HOOVER, Ala. -- For the fifth consecutive July, the coach of the defending national champion stepped onto the podium at SEC media days. But for the first time, the coach of the defending national champion didn't sound like a man describing the greatest achievement of his professional career.
Auburn coach Gene Chizik has charisma. He will show it in one-on-one interviews. His team has seen it. You can read it in the book he recently published, "All In," about the Tigers' improbable run to the BCS national championship last season.
But Chizik brought no joy to the microphone Thursday -- no joy, no buoyancy, no ebullience. If you read the transcript of his 40-minute presser Thursday, you will see that Chizik said the right things.
"The journey from this point in time last year to now has been incredible for us.
"I've had a blast. Our players have had a blast."
But if you watched Chizik on ESPNU, you saw that the words being spoken didn't match the guy on the screen. He rarely smiled. He sounded as if his larynx had been Botoxed -- his tone never varied. The words coming out of Chizik's mouth paired up with his body language as well as the English dubbing of a Japanese film.
That's probably because he knew what he would be asked about. Until the NCAA gives the all-clear on the recruitment of Cam Newton and other rumored Tigers transgressions, Chizik is going to be confronted with a raised eyebrow.

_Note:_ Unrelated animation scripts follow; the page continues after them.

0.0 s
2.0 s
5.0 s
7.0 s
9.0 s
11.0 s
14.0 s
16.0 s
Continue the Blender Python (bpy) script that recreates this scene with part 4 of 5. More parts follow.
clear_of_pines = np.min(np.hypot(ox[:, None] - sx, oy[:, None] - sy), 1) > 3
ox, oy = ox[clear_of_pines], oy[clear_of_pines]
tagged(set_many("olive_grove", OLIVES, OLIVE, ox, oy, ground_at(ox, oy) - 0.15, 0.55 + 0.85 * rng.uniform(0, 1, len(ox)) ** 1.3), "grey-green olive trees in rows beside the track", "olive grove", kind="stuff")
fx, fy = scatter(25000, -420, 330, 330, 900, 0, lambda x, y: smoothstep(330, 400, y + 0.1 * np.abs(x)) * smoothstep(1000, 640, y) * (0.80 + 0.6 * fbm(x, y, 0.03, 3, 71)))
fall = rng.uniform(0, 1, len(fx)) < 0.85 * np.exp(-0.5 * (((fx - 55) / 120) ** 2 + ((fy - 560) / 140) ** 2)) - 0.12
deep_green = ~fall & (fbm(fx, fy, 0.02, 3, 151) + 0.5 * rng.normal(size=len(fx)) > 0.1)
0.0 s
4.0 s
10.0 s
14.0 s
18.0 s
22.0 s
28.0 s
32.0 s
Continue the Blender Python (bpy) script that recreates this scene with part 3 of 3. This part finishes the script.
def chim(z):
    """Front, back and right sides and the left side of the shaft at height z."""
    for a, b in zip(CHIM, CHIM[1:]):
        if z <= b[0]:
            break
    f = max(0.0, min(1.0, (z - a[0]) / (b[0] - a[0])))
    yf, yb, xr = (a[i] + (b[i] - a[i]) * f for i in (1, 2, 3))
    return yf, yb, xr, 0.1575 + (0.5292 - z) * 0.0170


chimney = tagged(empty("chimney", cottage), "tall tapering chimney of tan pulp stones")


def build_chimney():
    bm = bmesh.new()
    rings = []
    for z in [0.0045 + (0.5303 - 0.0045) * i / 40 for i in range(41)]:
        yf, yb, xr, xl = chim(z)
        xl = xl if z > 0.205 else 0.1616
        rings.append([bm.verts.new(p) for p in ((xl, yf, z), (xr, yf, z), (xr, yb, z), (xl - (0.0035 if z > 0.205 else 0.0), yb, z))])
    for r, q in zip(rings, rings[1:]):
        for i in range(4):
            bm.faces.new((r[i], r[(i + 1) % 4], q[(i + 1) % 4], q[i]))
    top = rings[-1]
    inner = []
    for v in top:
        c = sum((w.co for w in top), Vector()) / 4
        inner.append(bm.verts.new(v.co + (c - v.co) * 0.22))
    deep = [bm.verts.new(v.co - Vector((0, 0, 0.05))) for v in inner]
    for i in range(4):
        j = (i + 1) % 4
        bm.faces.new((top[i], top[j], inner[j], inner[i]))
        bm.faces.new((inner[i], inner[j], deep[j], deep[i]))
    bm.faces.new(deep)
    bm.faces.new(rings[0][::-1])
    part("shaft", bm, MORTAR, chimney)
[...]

The Newton case, dormant for several months, arose again recently when The New York Times reported that, in a gathering of coaches and administrators at the SEC spring meetings, Chizik pressed NCAA enforcement chief Julie Roe Lach about when the NCAA would finish its investigation of the Tigers. She pretty much told him when the NCAA was good and ready to finish and not before.
"I thought there would be nobody better to ask," Chizik said Thursday. "To be honest with you, it was very informative. There were some clarifications that were made that had to do with process … . She was very willing to clarify for me, and I appreciated that."
Chizik rope-a-doped several more questions. Muhammad Ali used the rope-a-dope to take back the heavyweight championship of the world. Ali let George Foreman swing at him until Foreman couldn't swing anymore.
Questions are thrown more easily than right hands wearing 16-ounce gloves. And fielding those right hands took a toll on Ali, too.
Hey, we get it. If I were Chizik, I wouldn't want to discuss this investigation, either. He tried to talk about the mixture of youth, inexperience and enthusiasm that is the 2011 Tigers. Chizik's basic strategy since the outset of the investigation has been to withdraw into the loving arms of "the Auburn family," a construct that he used again Thursday.
Auburn fans haven't stopped celebrating the national championship, one for which they waited patiently and lovingly for 53 years. Auburn fans alternate between frustration and anger when they hear the media continue to ask questions about Newton. The only corroborated misdeed regarding Newton, they say, took place at Mississippi State, not Auburn.
They are right. But the investigation remains open. And even if the NCAA clears Auburn, that won't be the end of it. The court of public opinion has ruled on Roger Clemens and Jim Tressel, neither of whom has had his case heard by the appropriate body. The court of public opinion will rule on this investigation, too.